Another similarity with the parable is that we are only managers of this wealth for a short time. In the parable the manager is being fired for wasting it, but whether we honor or dishonor God with our money we will all someday die and leave it all behind. Matthew 6:19-20 tells us not to store up treasures on earth because they will eventually be gone. Some of our treasures get destroyed, some get lost, some get stolen, and everything that remains will not go with us when we die.

Do not lay up for yourselves treasures on earth, where moth and rust destroy and where thieves break in and steal, but lay up for yourselves treasures in heaven, where neither moth nor rust destroys and where thieves do not break in and steal. For where your treasure is, there your heart will be also.
Matthew 6:19-21 ESV

One response to this reality is to use the wealth we have to honor ourselves. In Luke 12:13-21 Jesus tells the crowd the Parable of the Rich Fool, in which a man saves up all his money and possessions to last himself many years. He then tells himself that he has done all that he needs to do and that he can relax, eating and drinking and rejoicing in the things that he has. The problem is that very night he dies, and none of the money or possessions that he has saved up will do him any good now.

The lesson is not that we shouldn’t save money, but that our security and our joy is not found in our retirement account or in our savings account. Jesus says in Matthew 6:21 that our heart will be focused on whatever our treasure is. A few verses later he says that no one can serve God and money, and he says the same thing at the end of the Parable of the Shrewd Manager as well. We naturally gravitate towards money and possessions for security and this directs our hearts away from God. The Bible speaks so much on the dangers and evils of loving money because it is so easy to fall into and because it is so foolish when you take an eternal perspective.

When I was in college the students would purchase meal plans in order to eat at the dining commons, and each meal plan would have a certain number of meals that you had available to use each week. The way it worked was that the number of meals available would reset every Monday morning. So if you had purchased the 14 meal plan, on Monday morning you would have 14 meals available to use that week. If you ate ten meals in the dining commons, you would have 4 leftover, which all go away when it resets to 14 the next Monday morning.

How would you react if someone came to you on Sunday night and bragged about having 12 meals remaining while you only had two? You would probably think they’re pretty foolish, because those 12 meals won’t do them any good before it gets reset the next morning. They’re completely useless precisely because they don’t carry over. This is exactly how God views our obsession with wealth. God is not impressed by how much wealth we’ve managed to accumulate in our short lives when eternity is so much longer and we can’t take any of it with us.

This is the context in which Jesus tells us to be shrewd with our wealth like the manager. What if we could spend those 12 meals on Sunday night for something that would carry over to the next day? Such an offer would be easily taken, and we would be called shrewd for taking it.
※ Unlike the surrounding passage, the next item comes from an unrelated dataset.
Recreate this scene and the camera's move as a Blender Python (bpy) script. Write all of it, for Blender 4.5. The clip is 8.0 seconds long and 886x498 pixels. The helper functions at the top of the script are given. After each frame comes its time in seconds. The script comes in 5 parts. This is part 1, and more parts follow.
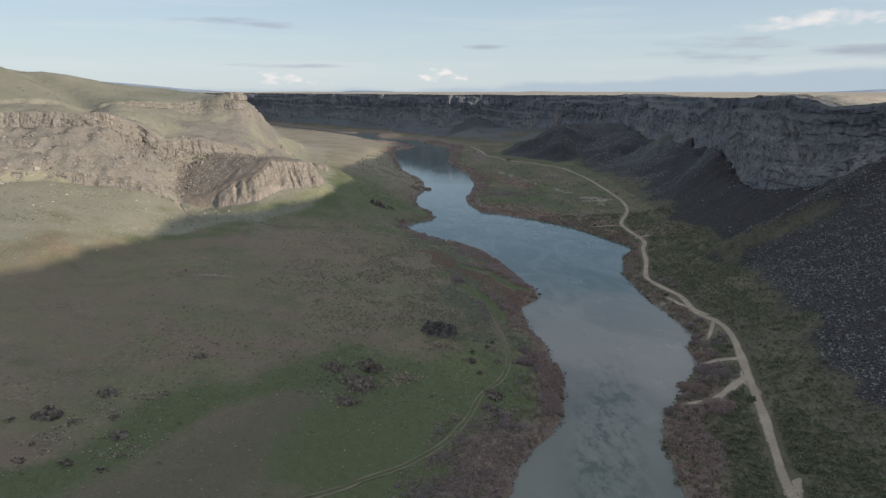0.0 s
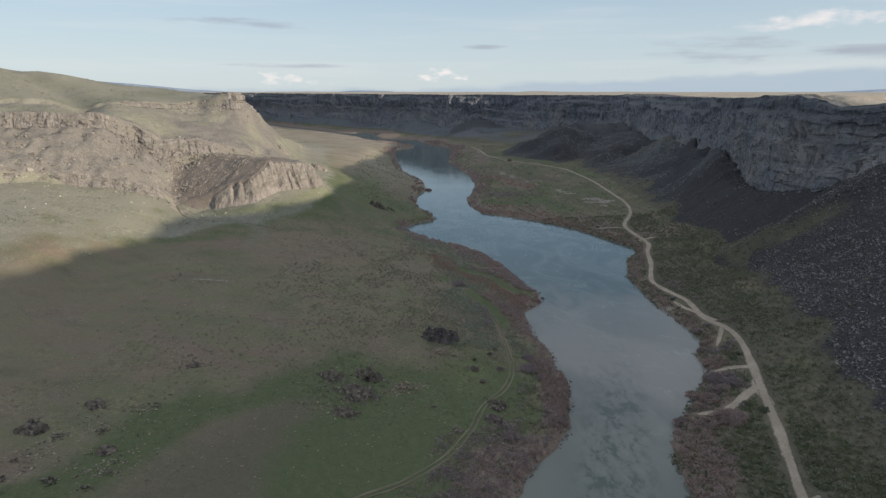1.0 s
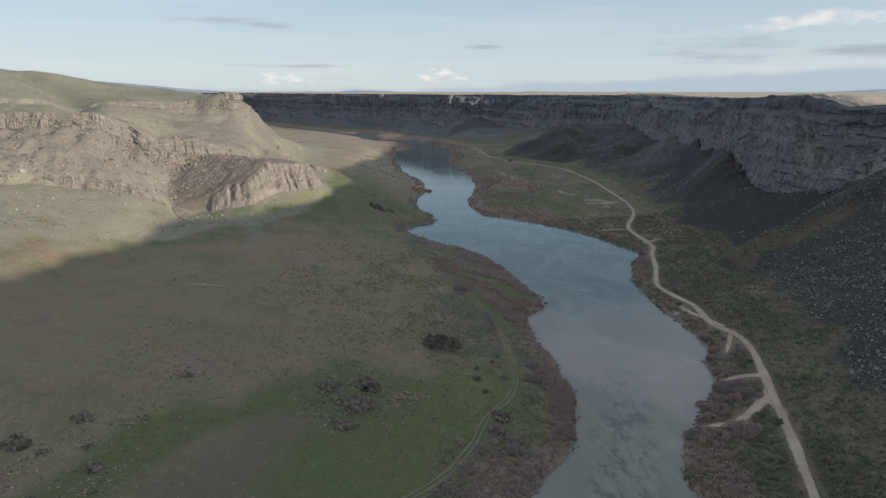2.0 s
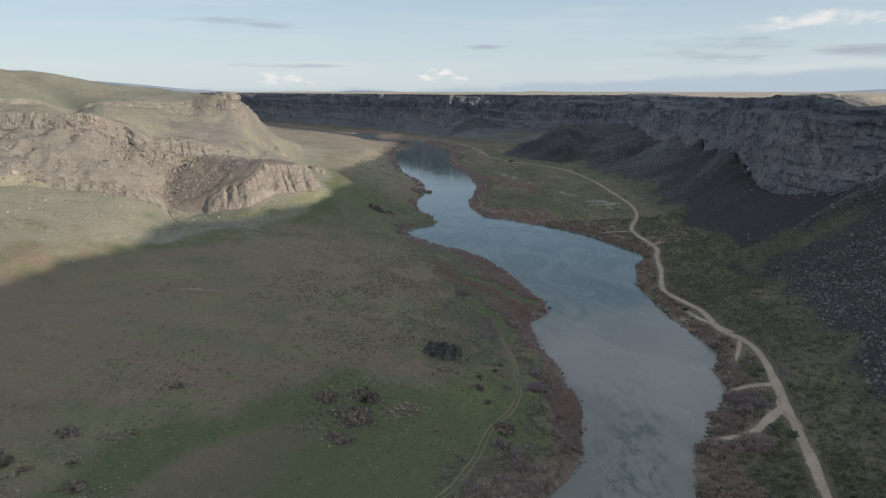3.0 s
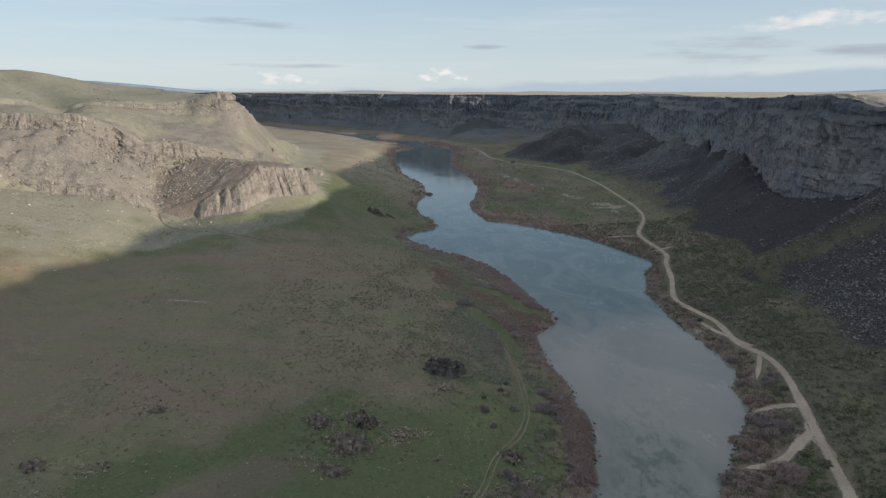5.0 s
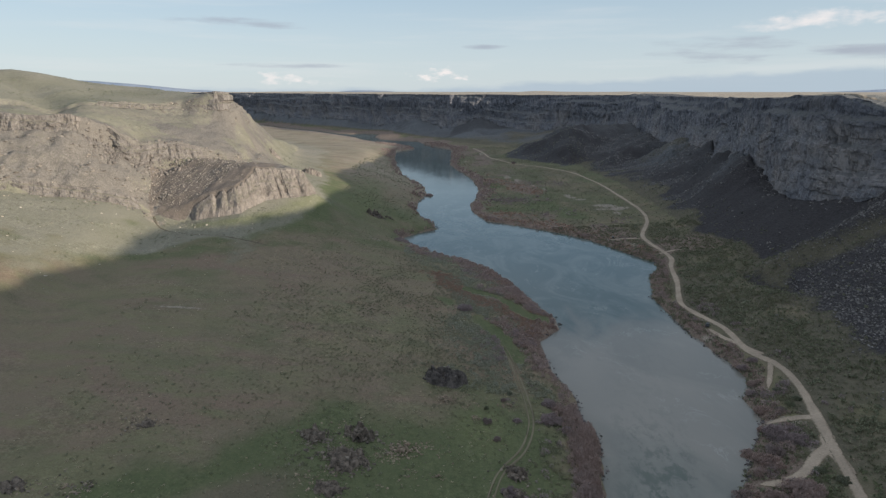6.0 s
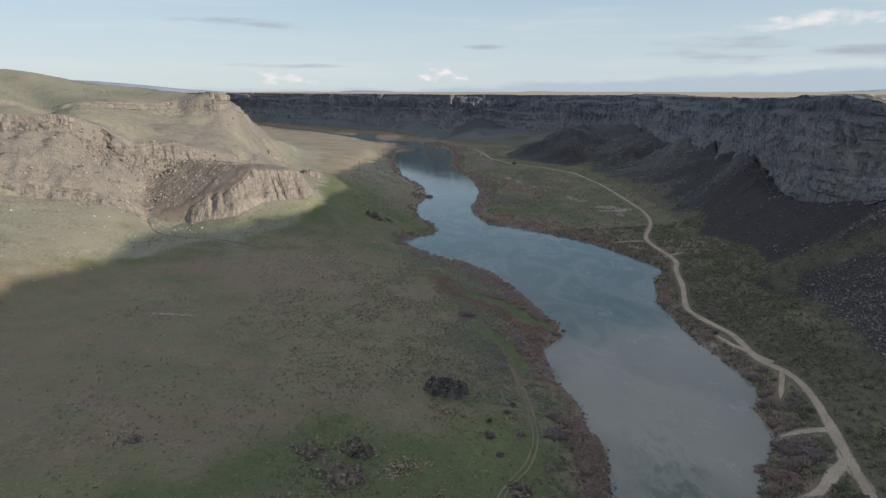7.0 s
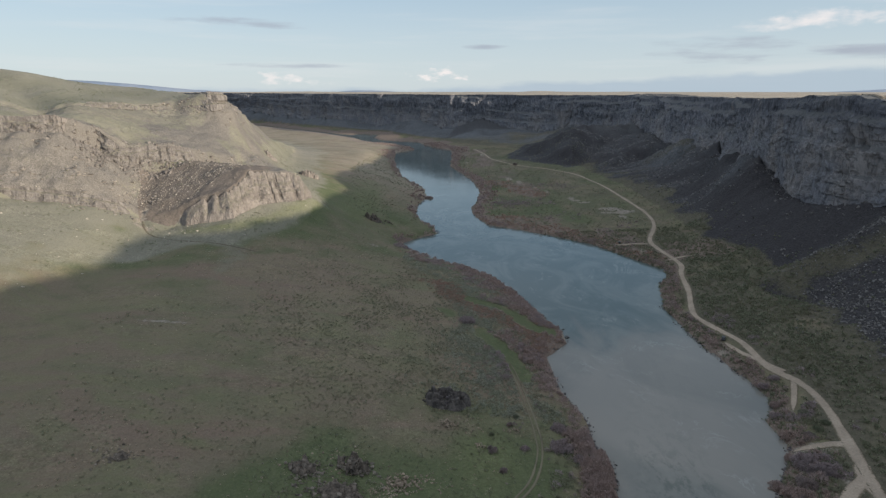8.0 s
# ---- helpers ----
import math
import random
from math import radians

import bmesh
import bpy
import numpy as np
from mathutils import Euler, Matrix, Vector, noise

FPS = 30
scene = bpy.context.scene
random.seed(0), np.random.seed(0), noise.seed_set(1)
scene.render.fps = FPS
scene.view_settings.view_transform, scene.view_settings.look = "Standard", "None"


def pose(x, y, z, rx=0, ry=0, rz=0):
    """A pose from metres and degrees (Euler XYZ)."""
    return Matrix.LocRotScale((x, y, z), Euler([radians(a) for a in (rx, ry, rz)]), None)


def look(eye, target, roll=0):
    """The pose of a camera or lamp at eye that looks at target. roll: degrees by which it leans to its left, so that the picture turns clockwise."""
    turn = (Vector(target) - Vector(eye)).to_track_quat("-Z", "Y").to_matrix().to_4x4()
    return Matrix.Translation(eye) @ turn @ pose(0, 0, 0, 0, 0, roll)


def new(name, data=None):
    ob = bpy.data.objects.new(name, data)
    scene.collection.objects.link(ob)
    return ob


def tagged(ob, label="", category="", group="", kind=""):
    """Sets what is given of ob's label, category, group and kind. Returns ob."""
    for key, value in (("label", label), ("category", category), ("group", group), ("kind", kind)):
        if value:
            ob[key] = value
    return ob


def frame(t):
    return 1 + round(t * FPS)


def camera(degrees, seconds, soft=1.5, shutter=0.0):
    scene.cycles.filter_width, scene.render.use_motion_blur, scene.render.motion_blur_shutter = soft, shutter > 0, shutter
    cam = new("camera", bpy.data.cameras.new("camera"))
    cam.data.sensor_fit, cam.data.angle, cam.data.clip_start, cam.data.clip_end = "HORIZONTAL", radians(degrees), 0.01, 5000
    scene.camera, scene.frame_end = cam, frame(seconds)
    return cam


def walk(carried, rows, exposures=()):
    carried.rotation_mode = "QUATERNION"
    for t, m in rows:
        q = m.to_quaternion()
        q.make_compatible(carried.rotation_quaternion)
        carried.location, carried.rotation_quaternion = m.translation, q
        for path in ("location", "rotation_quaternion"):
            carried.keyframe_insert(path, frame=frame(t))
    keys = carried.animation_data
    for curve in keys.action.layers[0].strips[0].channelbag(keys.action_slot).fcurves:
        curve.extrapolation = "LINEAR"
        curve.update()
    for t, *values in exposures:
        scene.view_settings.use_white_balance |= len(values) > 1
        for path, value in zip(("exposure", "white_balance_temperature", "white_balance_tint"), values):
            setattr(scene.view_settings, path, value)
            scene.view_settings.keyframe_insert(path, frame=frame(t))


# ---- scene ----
cam = camera(74.0, 8.0, soft=1.35)
PATH = [
    (0, 0.0, 0.0, 120.0),
    (0.5, -0.31, 4.12, 119.89),
    (1, -0.61, 8.25, 119.79),
    (1.5, -0.89, 12.38, 119.71),
    (3, -1.65, 24.8, 119.5),
    (3.5, -1.87, 28.95, 119.45),
    (4, -2.09, 33.11, 119.41),
    (4.5, -2.28, 37.27, 119.38),
    (6, -2.79, 49.78, 119.34),
    (6.5, -2.94, 53.96, 119.35),
    (7, -3.06, 58.15, 119.37),
    (7.5, -3.18, 62.34, 119.4),
    (8, -3.28, 66.54, 119.43),
]
PITCH, ROLL, YAW = -15.06, 0.0, 0.0
walk(cam, [(t, pose(x, y, z, 90 + PITCH, ROLL, YAW)) for t, x, y, z in PATH])
# ---- light ----
SUN_AZ, SUN_EL = -30.0, 10.8  # degrees: azimuth from +x towards +y, and height
scene.view_settings.exposure = 0.45

world = bpy.data.worlds.new("sky")
scene.world = world
world.use_nodes = True
wt = world.node_tree
wt.nodes.clear()


def wnode(kind, **values):
    n = wt.nodes.new(kind)
    for key, value in values.items():
        n.inputs[key].default_value = value
    return n


def wmath(op, a, b=None, c=None):
    n = wt.nodes.new("ShaderNodeMath")
    n.operation = op
    for i, v in enumerate((a, b, c)):
        if v is None:
            continue
        if isinstance(v, (int, float)):
            n.inputs[i].default_value = v
        else:
            wt.links.new(v, n.inputs[i])
    return n.outputs[0]


def wmix(fac, a, b):
    n = wt.nodes.new("ShaderNodeMix")
    n.data_type = "RGBA"
    for key, v in ((0, fac), (6, a), (7, b)):
        if isinstance(v, (int, float, tuple)):
            n.inputs[key].default_value = v
        else:
            wt.links.new(v, n.inputs[key])
    return n.outputs[2]


def wsmooth(v, lo, hi):
    n = wt.nodes.new("ShaderNodeMapRange")
    n.interpolation_type = "SMOOTHSTEP"
    wt.links.new(v, n.inputs[0])
    n.inputs[1].default_value, n.inputs[2].default_value = lo, hi
    return n.outputs[0]


SKY = wt.nodes.new("ShaderNodeTexSky")
SKY.sky_type, SKY.sun_disc = "NISHITA", False
SKY.sun_elevation, SKY.sun_rotation = radians(SUN_EL + 8), radians(90 - SUN_AZ)
SKY.altitude, SKY.air_density, SKY.dust_density, SKY.ozone_density = 800, 1.0, 0.6, 1.5
coord = wt.nodes.new("ShaderNodeTexCoord")
sep = wt.nodes.new("ShaderNodeSeparateXYZ")
wt.links.new(coord.outputs["Generated"], sep.inputs[0])
dx, dy, dz = sep.outputs
level = wmath("SQRT", wmath("ADD", wmath("MULTIPLY", dx, dx), wmath("MULTIPLY", dy, dy)))
az = wmath("ARCTAN2", dx, dy)  # radians to the right of +y
el = wmath("ARCTAN2", dz, level)


def wnoise(sx, sy, scale, detail, offset=0.0):
    comb = wt.nodes.new("ShaderNodeCombineXYZ")
    wt.links.new(wmath("MULTIPLY_ADD", az, sx, offset), comb.inputs[0])
    wt.links.new(wmath("MULTIPLY", el, sy), comb.inputs[1])
    n = wnode("ShaderNodeTexNoise", Scale=scale, Detail=detail, Roughness=0.55)
    wt.links.new(comb.outputs[0], n.inputs["Vector"])
    return n.outputs["Fac"]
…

In John 12, Jesus is eating in the town of Bethany, and at the meal Mary pours out a large jar of expensive perfume on Jesus’s feet and wipes his feet with her hair. She is using her wealth to honor God, which Jesus would call shrewd just like the manager. Judas’s response is that it was a waste and it could have instead been sold and the money given to the poor. Likewise, by the standards of the world, this was a huge waste of what Mary had and it would not be called shrewd at all. It is only when we look at things from God’s perspective that Mary’s actions begin to look shrewd.

Selling the perfume and giving the money to the poor would also have honored God, but Mary felt it would honor God more to anoint Jesus with it, a choice which Jesus affirms. The New Testament provides us with many examples of people using their money to honor God. The early church provided food for many widows. Some individuals in the early church sold land that they owned and gave all the money to the church. Many people offered their homes to be used by the church to meet and worship in. Many of Paul’s missions were funded by financial support from churches and Paul collected money himself to be given to churches in Judea after a terrible famine there.

The ways that we can use our money and possessions to honor God are numerous and varied. But each time we honor God in this way we turn our heart a little away from the earthly treasures that captivate it and towards God instead. There’s only one word to describe using our resources that we cannot keep to honor God and gain eternal treasures. Shrewd.